Learning how to use new technology in the middle of a tropical storm is inherently challenging. But for the Town of Bluffton's Public Works Department, debuting new software during Tropical Storm Irma last September offered the town a unique opportunity to excel in emergency response — one that served them well in the wake of Hurricane Florence in September.
Meticulous documentation and asset tracking are crucial to emergency
response and FEMA assistance. Photo: Town of Bluffton.
On the night of Irma's landfall, Town Manager Marc Orlando remembers public works employees gathered around a TV watching a demonstration about how to install and use asset-tracking software to help gather data to send to the Federal Emergency Management Agency.

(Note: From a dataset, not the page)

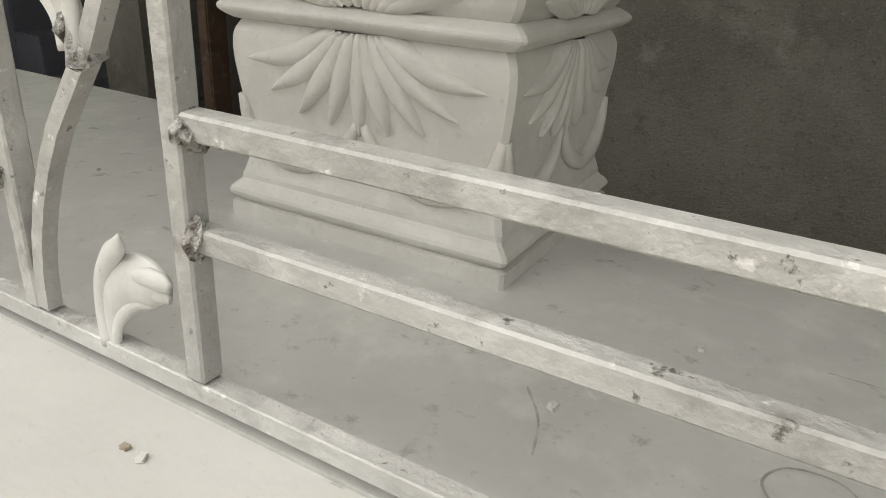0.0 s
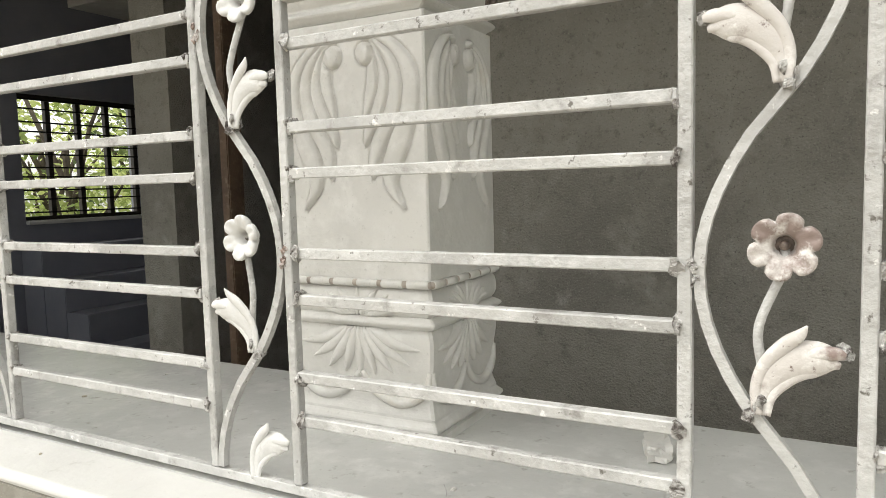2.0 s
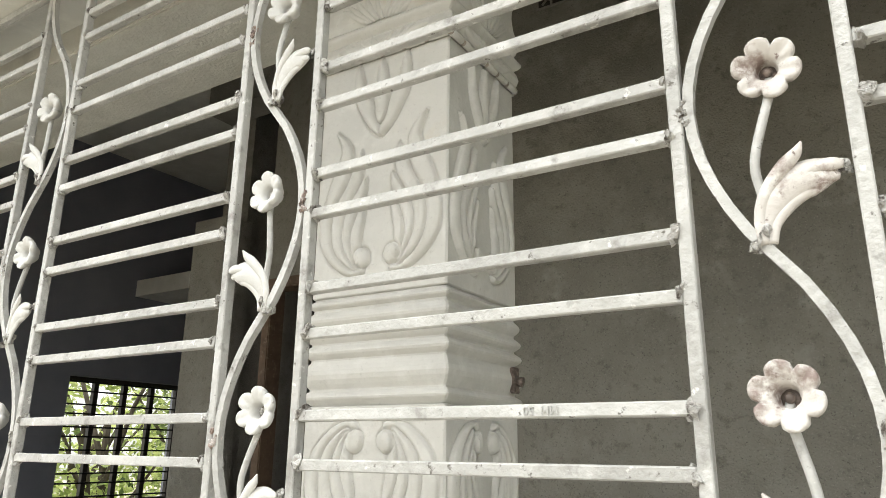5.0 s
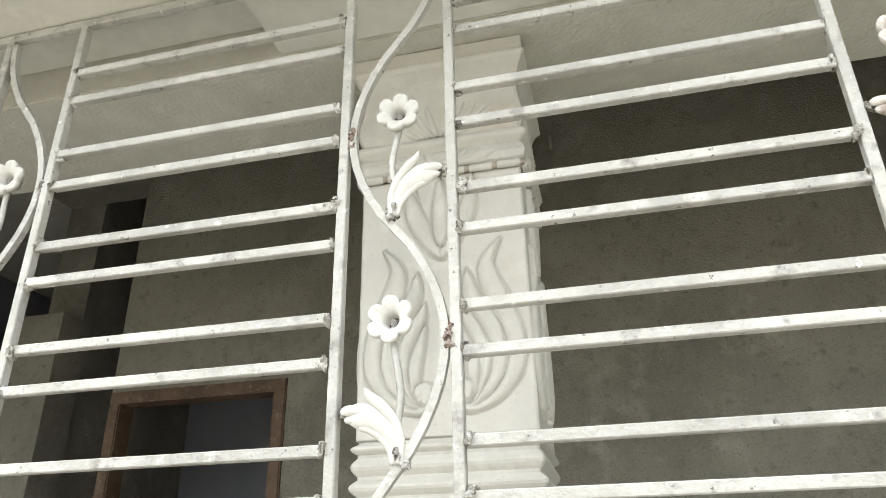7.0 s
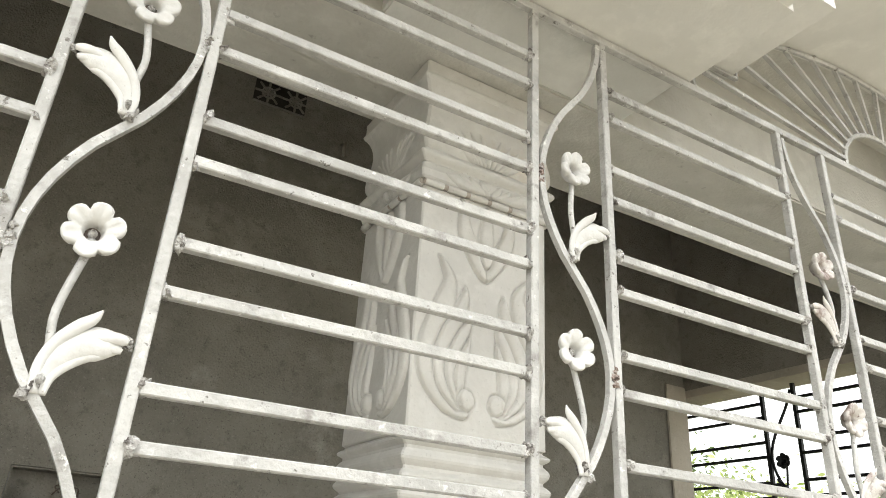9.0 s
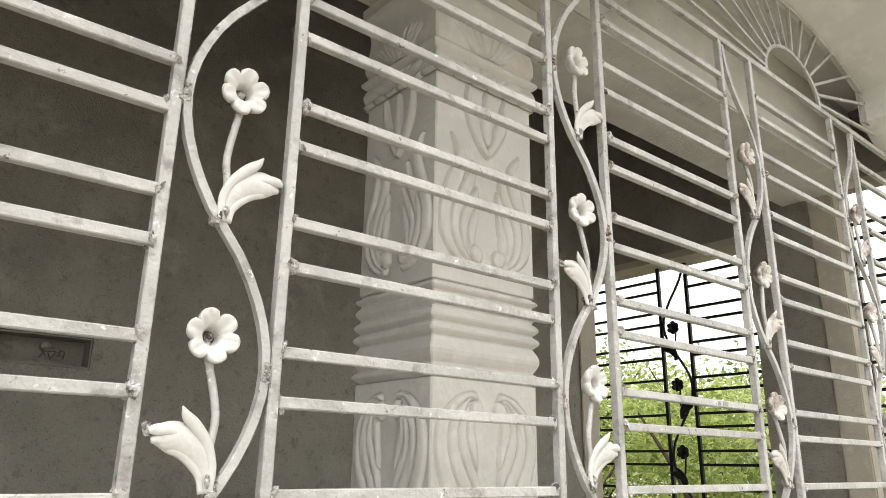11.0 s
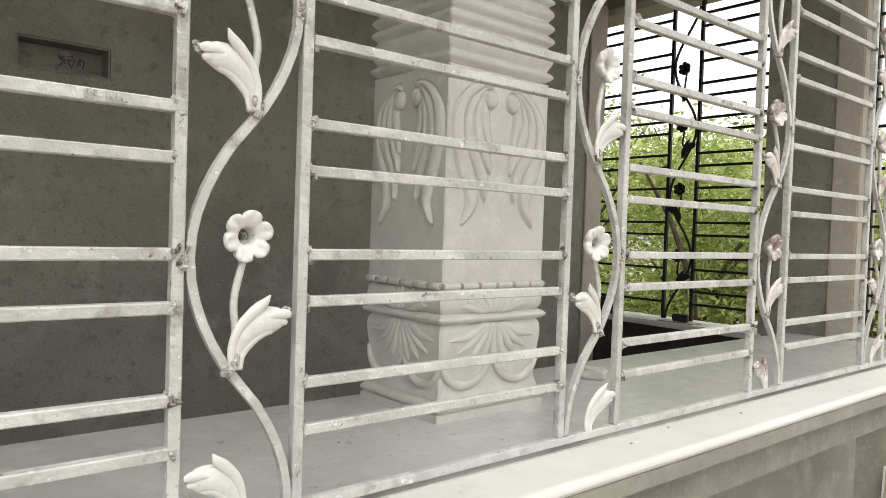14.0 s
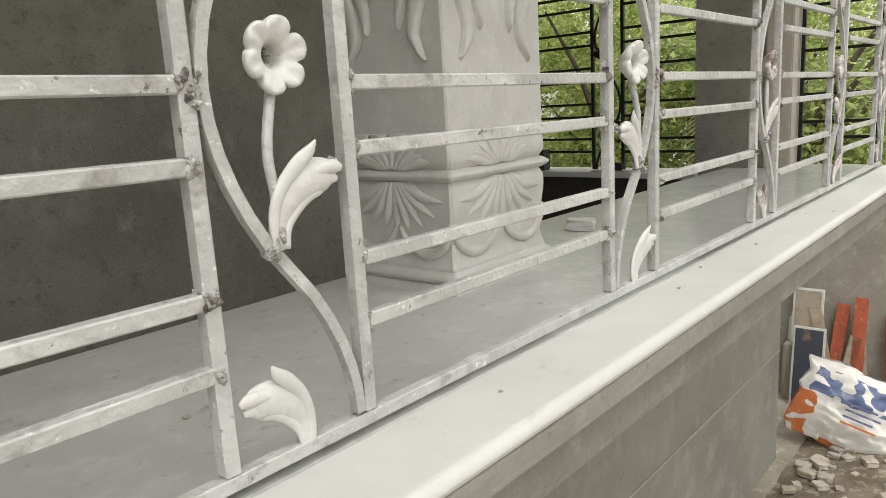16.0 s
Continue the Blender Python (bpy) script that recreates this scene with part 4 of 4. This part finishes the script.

"We made and implemented a decision hoping it would work in our favor," said Orlando.
Officials expected to put the software to use after the storm, which damaged the South Carolina coastline in September 2017. However, Irma gave them the chance to collect data during a major weather event. The software allowed staff members to track each task on their mobile phone or tablet, which ultimately produced detailed documentation for FEMA, according to a town news release.
Public works employees also inventoried equipment, programmed FEMA hourly rates, and documented what each task required in terms of labor hours and resources. By doing so, the town now has the data to make to better-informed decisions about storm response in the future.
"Using this software in real time during Irma saved the town countless hours of post-storm paperwork," said Bryan McIlwee, Bluffton's director of engineering. The town's public works crew logged more than 200 hours of recovery work and filed for FEMA reimbursement as they accomplished each task.
While the six-month Atlantic hurricane season officially runs through November 30, it's always helpful to be proactive and know ahead of time how to effectively prepare and respond to natural disasters.
As the Town of Bluffton employees showed, meticulous documentation is crucial.
In fact, said Joseph "Bo" Bowers, fire chief of the City of Hanahan, it's the No. 1 thing to do when seeking help from FEMA in the immediate aftermath of a storm.
"This of course assumes that a disaster declaration has been issued for your area, and you are working with a FEMA rep," he said. "If you were not working with a FEMA rep, you will need to contact your state emergency operations center to be assigned one."
Preparing before a storm starts well in advanced of an incident.
"The city or town must have all personnel trained in ICS 100, 200, 700 and 800," said Bowers, referring to some of FEMA's National Incident Management System core curriculum courses.
"Anyone who is generalized in command staff, such as finance, public information officer, logistics, operations, safety and medical, all need to have ICS 300 and 400. These people should practice writing Incident Action Plans at least quarterly, as well as all other staff completing 214 Unit Activity Logs."
Bowers emphasized the value of becoming proficient at writing the plans.
"One thing that we have found that works well for us is completing an IAP for any special event, just as practice for any event that may arise," he said. "The other thing that is important prior to a storm is a clear and ratified city emergency action plan that outlines your preparation phase, response phase and recovery phase to an event. Next is paperwork. Practice using the FEMA forms. Utilize 214 Unit Activity Logs to document all activities of each asset employed during the event."
Bowers said the activities that should be documented could be as detailed as how long a generator ran, the beginning and ending mileage of a response vehicle, hours accrued on diesel engines, and how long a chainsaw was used.
He said the forms are tedious but essential to ensure federal funds.
- Make sure you are purchasing necessities and only things that you will use related to the emergency at hand.
- Have a clear purchase and procurement policy for storm-related needs.
- Ensure that employees track where all the city's new and old assets are located, how and where they were used, and what they were used for. All of this must be provided as justification to FEMA about what you did during the emergency event.
- Keep pre-incident photos of all facilities and capital assets. After the incident, these photos will be used to justify damage claims.